Technology Industry: Talent & Development Based
On the other hand, success of technology firms usually involves a longer process to develop, validate, and improve their business model. Therefore, these firms emphasize talent and development, corporate culture, and recognition of the employee value proposition to determine high performers and ensure that sufficient tools and support for these individuals to develop and ultimately stay with the firm are provided. Technology companies pay a competitive salary to employees, with a much lower variable percentage compared to financial services firms. Long-term incentive (LTI) plans are extensively adopted to create a strong link between employees and corporate growth.
As you can see, there are many areas where the talent practices of both industries are not aligned, which can only further increase the barrier in attracting tech talent. To acquire essential skills, traditional financial services firms must determine how to balance the needs of FinTech talent with their current management strategy, adjusting and updating longstanding practices along the way.
A different approach to FinTech talent management
Due to differing business operations and management logic, the FinTech sector is often viewed as separate from traditional financial services firms. These split subsidiaries or structures create the space for a more independent, flexible, and efficient management system, which meets FinTech business and talent needs, while allowing parent firms to focus more on the financial services business.
Separate Grading, Compensation, and Incentive System
That said, a growing number of financial services firms are considering separating their grading, compensation, and incentive system under the FinTech business unit or department to attract skill-specific tech talent.
Compensation & Short-Term Incentives
To compete for talent, an increasing number of financial services firms have adopted independent compensation systems for the FinTech sector, which usually have a differentiated range spread, pay mix, and pay level. We are seeing financial services firms often use FinTech as their primary compensation benchmark target group, with a benchmark level that is mostly distributed in the 50th percentile.
For pay mix, more financial institutions are following their parent company practice, while FinTech / inclusive finance firms are using a structure similar to that in the technology industry. As shown below, more than 70% of companies have a variable compensation proportion of 20% or below for first-line manager positions and lower.
Long-Term Incentives (LTI)
As mentioned, LTI plans are widely used in the technology industry to enhance talent retention. Therefore, having an LTI plan is a critical way to successfully attract FinTech talent during the recruitment process. Our survey reveals that 78% of the FinTech / inclusive finance firms have already adopted LTI plans. Among them, the most popular plans include ESOP, stock options, and restricted stocks. However, due to regulation, this number is far lower for traditional financial services firms, some of whom use cash-based phantom stocks as an alternative.

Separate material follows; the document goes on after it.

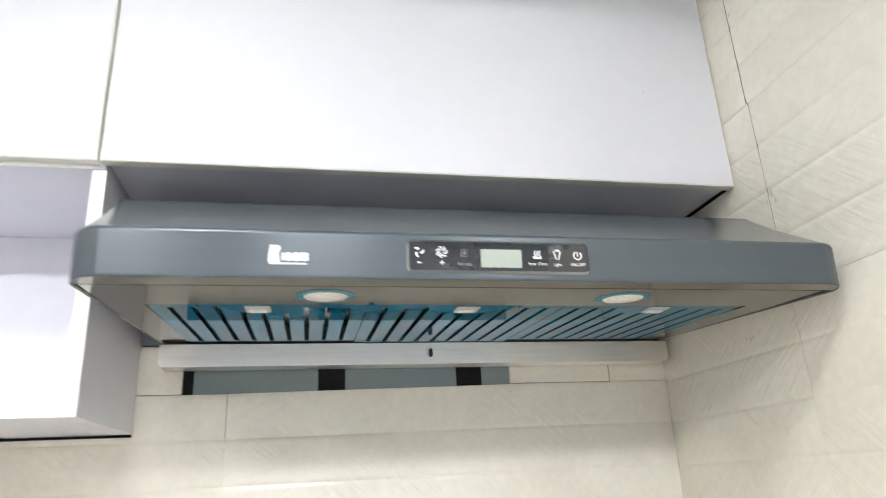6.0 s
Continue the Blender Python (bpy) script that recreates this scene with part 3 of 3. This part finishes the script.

The importance of a differentiated talent strategy
Simply knowing the market is not enough. For starters, paying above the market is no longer the only method to attract talent, nor is it applicable for all. It is essential for financial services firms to look beyond compensation and differentiate their own advantages, rather than just following the practices of their technology competitors. Challenging projects and clear development paths, fast growth opportunities for top talent, comprehensive benefits coverage, and more work-life balance, are a few key differentiators to consider.
Above all else, the FinTech business and talent market in Mainland China continue to change. Firms from both the financial services and technology industries must continue to adapt strategies and practices to remain competitive. Truly understanding where your business stands in the market is the best way to cater to your unique human capital needs.